For the second consecutive year, the [Eugene Dupuch Law School]( was declared the overall winners of the Caribbean Court of Justice (CCJ) International Law Moot.

Representing team EDLS at the 3rd annual CCJ International Law Moot held in Trinidad and Tobago, March 23, 2011, were Roderick Dawson Malone (Lead Counsel), Anishka Pennerman (Junior Counsel) and Wilfred Bain (Researcher). The team was successful in its round against the University of Technology (Jamaica) and came first overall. The Norman Manley Law School was the second place finisher and the Hugh Wooding Law School finished third. Other institutions participating in the competition were the University of Guyana, the University of the West Indies (Cave Hill) and Anton de Kom University of Suriname. Participants mooted before their Honours, The Hon. Mr. Justice Wit, The Hon. Mr. Justice Hayton and The Hon. Mr. Justice Anderson, three of the Judges of the CCJ.

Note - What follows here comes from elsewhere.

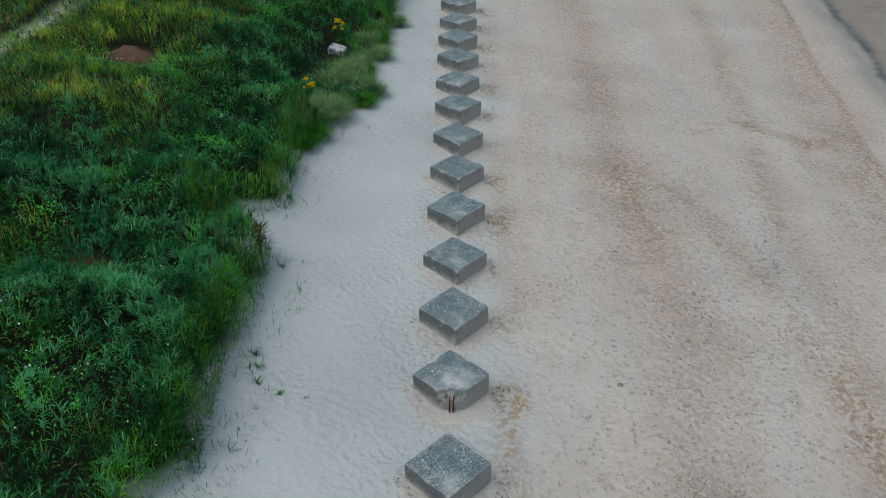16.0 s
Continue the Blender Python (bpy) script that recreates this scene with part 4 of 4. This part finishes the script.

The Court stated that the Eugene Dupuch Law School had presented the best skeleton arguments. The Court said that there was a very good strategy in the skeleton arguments which were backed up in the oral arguments of Lead Counsel, Roderick Malone. The Court said that it was well impressed with Mr. Malone, noting that he did ‘a very good job’, was professional in his presentation and responded well to the questions that were put to him. Mr. Malone, the court said, was well supported by Ms. Pennerman who, having looked at the various factors, dealt well with a tricky area of the law. The Court also observed that Ms. Pennerman was direct in her speech and ‘maintained eye contact which is always very good’.
Mr. Wilfred Bain’s research contribution to the team must also be acknowledged. On moot day Mr. Bain managed the Court’s technological aids during Mr. Malone’s and Ms. Pennerman’s presentations.

In closing comments, President of the CCJ, The Rt. Hon. Mr. Justice de la Bastide, said that the purpose of the Moot was to hone the advocacy skills of students who participate, to help to familiarise students with and bring alive to students the Revised Treaty of Chaguaramas, to bring to the fore the original jurisdiction of the CCJ and to serve as an integration exercise bringing together students, tutors, principals, and supporters from around the region.

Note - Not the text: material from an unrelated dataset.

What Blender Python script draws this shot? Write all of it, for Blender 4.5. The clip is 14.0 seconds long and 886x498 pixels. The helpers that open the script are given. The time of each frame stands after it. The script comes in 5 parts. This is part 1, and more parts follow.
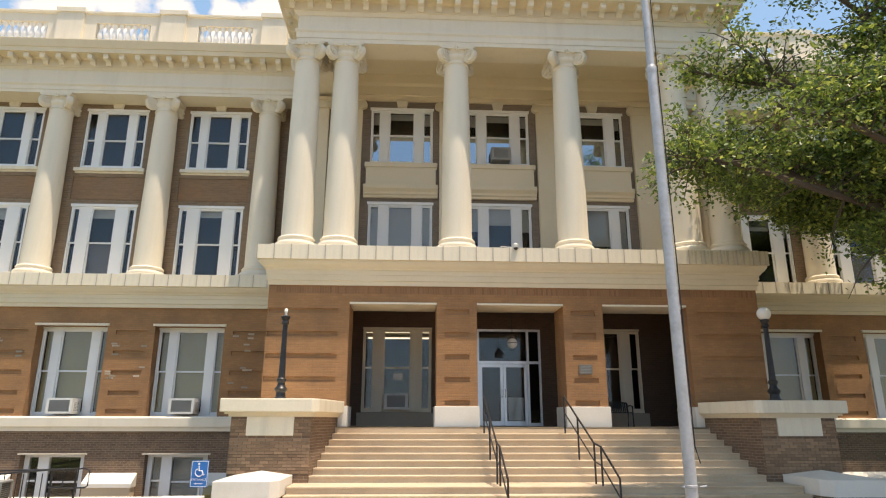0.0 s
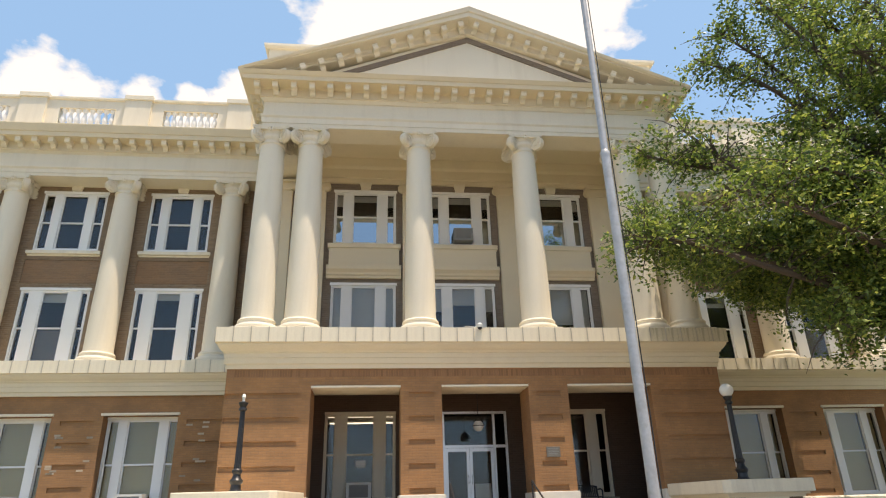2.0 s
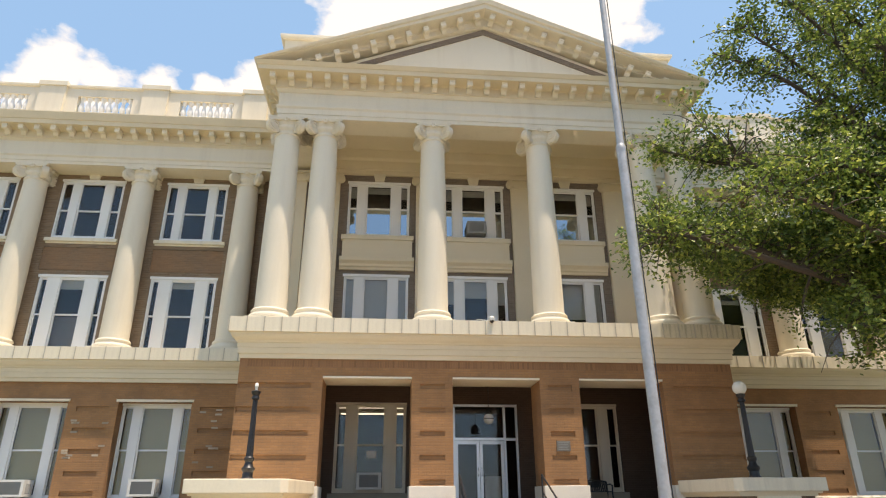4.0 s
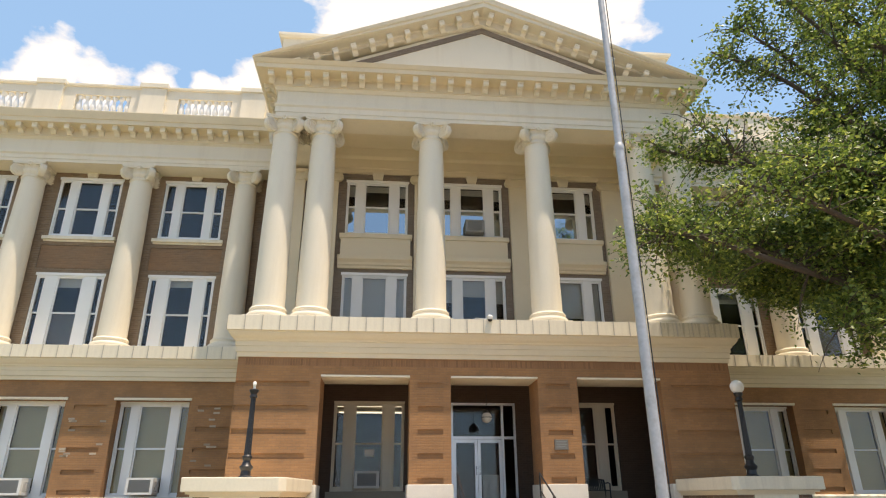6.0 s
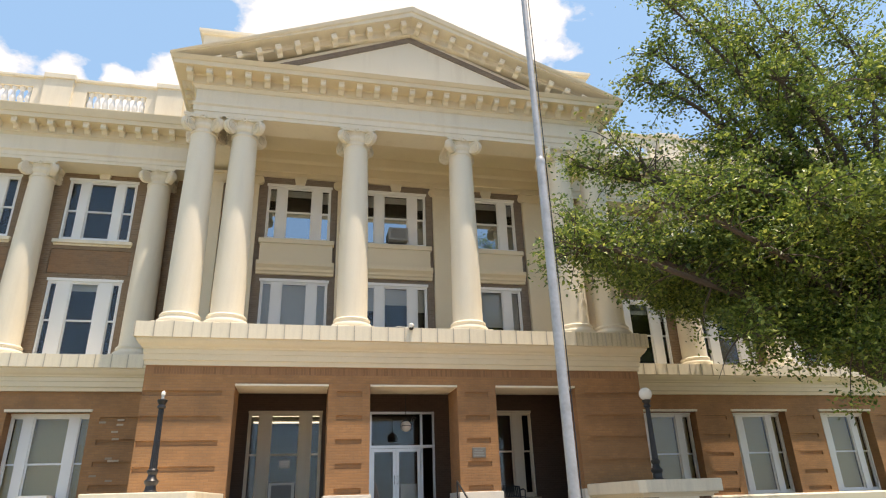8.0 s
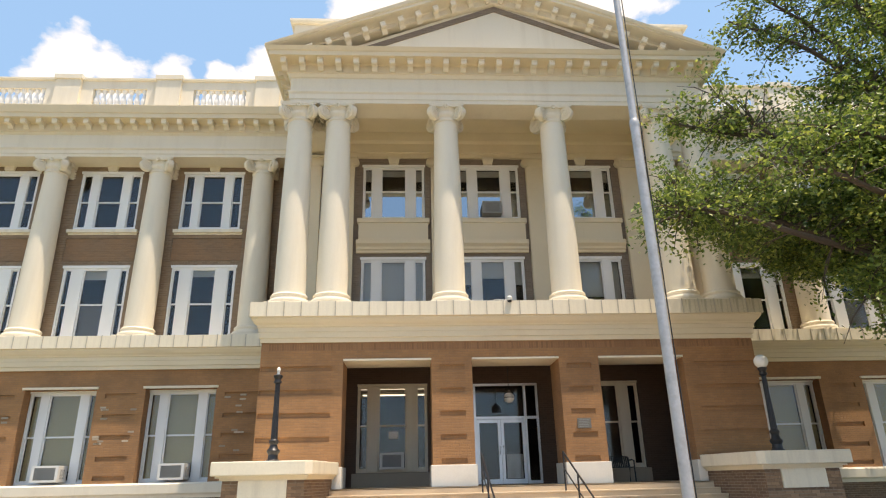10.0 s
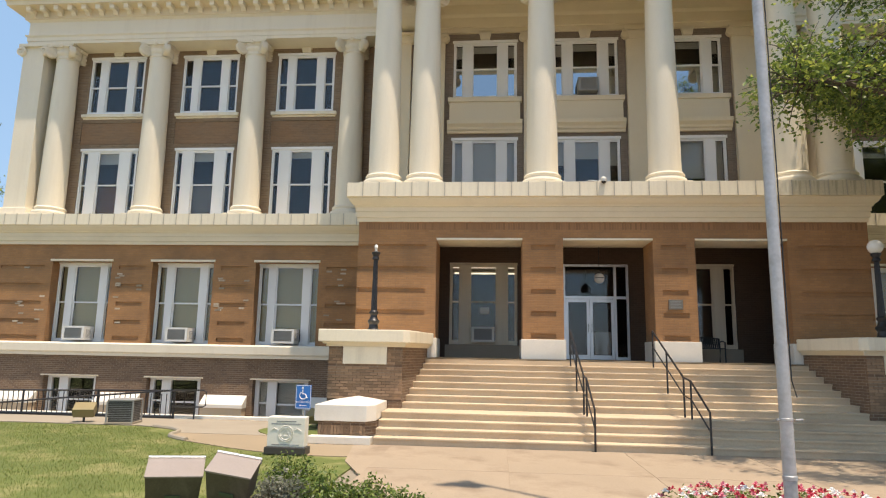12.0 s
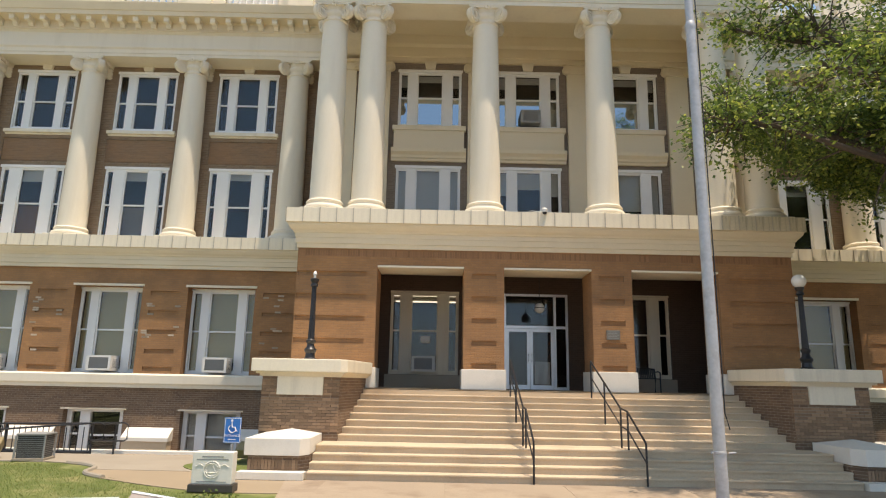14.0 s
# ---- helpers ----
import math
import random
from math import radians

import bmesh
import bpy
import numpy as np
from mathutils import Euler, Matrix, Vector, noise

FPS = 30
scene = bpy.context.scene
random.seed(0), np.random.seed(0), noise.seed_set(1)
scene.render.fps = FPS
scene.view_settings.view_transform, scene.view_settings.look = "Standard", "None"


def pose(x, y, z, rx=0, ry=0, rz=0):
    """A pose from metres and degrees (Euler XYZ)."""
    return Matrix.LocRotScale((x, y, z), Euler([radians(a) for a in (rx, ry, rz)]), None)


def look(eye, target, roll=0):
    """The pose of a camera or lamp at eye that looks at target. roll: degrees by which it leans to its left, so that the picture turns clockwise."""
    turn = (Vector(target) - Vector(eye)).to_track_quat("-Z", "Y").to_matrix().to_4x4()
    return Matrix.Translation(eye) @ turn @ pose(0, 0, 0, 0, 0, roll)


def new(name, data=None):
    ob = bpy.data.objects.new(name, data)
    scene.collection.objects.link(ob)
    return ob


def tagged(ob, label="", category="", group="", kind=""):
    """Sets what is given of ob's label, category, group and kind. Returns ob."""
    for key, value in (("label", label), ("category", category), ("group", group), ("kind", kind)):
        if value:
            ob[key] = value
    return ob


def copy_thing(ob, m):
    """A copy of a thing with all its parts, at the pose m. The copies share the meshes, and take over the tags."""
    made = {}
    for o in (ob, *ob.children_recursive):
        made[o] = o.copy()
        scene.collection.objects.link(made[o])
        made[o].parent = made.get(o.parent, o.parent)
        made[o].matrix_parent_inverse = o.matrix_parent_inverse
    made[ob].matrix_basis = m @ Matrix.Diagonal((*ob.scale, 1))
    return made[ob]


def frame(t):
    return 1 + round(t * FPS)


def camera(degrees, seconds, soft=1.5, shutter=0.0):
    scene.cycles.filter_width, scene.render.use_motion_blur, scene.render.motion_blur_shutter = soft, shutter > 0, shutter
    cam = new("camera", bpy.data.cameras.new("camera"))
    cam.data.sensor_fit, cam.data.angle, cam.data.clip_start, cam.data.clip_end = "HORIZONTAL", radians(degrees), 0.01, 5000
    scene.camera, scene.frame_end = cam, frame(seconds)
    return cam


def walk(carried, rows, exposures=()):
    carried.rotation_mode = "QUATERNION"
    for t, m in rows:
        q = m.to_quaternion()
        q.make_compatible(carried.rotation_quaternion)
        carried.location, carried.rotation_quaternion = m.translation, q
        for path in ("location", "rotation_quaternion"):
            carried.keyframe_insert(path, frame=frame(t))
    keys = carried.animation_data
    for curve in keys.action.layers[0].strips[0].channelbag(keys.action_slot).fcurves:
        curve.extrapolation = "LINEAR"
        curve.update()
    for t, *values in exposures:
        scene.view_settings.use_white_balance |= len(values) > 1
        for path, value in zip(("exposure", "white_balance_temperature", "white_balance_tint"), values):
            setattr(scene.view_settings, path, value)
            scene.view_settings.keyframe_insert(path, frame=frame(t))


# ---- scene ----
cam = camera(70.44, 14.0, soft=1.15)
ROWS = [
    (0.0, 105.25, -0.13, -2.73, 0.000, 0.000, 2.090),
    (0.5, 109.60, -1.50, -2.98, 0.000, 0.000, 2.090),
    (1.0, 110.78, -1.43, -5.53, 0.000, 0.000, 2.090),
    (1.5, 112.28, -0.52, -6.48, 0.000, 0.000, 2.090),
    (2.0, 112.52, 1.47, -5.69, 0.000, 0.000, 2.090),
    (2.5, 113.08, 1.23, -5.87, 0.000, 0.000, 2.090),
    (3.0, 112.59, 0.88, -5.13, -0.002, 0.002, 2.088),
    (5.5, 111.68, 0.02, -4.99, 0.000, 0.000, 2.090),
    (6.0, 111.75, 0.27, -5.07, 0.000, 0.000, 2.090),
    (6.5, 111.74, 0.35, -5.77, 0.000, 0.000, 2.090),
    (7.0, 111.58, 1.40, -9.89, 0.000, 0.000, 2.090),
    (7.2, 111.60, 1.20, -13.23, 0.000, 0.000, 2.090),
    (9.3, 113.19, 1.69, -5.60, 0.000, 0.000, 2.090),
    (9.5, 112.45, 1.31, -4.32, -0.006, 0.018, 2.100),
    (10.0, 110.16, 1.22, -2.83, 0.044, -0.012, 2.093),
    (10.5, 108.21, 0.76, -1.45, 0.033, -0.019, 2.096),
    (11.0, 104.69, -0.05, -1.17, 0.024, 0.052, 2.107),
    (11.5, 100.25, -1.30, 1.54, -0.040, -0.001, 2.080),
    (12.0, 99.41, -1.06, 4.86, -0.054, -0.116, 2.034),
    (12.5, 99.42, -0.59, 2.35, -0.045, -0.053, 2.078),
    (13.0, 101.63, -0.14, 1.17, -0.005, -0.025, 2.081),
    (13.5, 101.93, -0.54, -0.06, -0.005, 0.025, 2.069),
    (14.0, 102.02, -1.11, -0.41, -0.012, 0.062, 2.081),
]
walk(cam, [(t, pose(x, y, z, rx, ry, rz)) for t, rx, ry, rz, x, y, z in ROWS], [(0.0, 0.43, 7900, 15.0), (6.0, 0.47, 7900, 15.0), (9.5, 0.56, 7900, 15.0), (11.5, 0.42, 7900, 15.0), (14.0, 0.33, 7900, 15.0)])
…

The Eugene Dupuch Law School opened its doors in Nassau, Bahamas to its first students in September 1998. Like its sibling schools, the Hugh Wooding Law School in Trinidad and Tobago and the Norman Manley Law School in Jamaica, which were both established in 1975, the Eugene Dupuch Law School prepares students for admission to practice in the Caribbean territories. To date, students who have graduated from the Eugene Dupuch Law School have come from Anguilla, Antigua, The Bahamas, Barbados, the Turks & Caicos Islands, the British Virgin Islands, Guyana, Jamaica, Trinidad and Tobago, St. Kitts and Nevis, St.Vincent & The Grenadines and the U.S. Virgin Islands.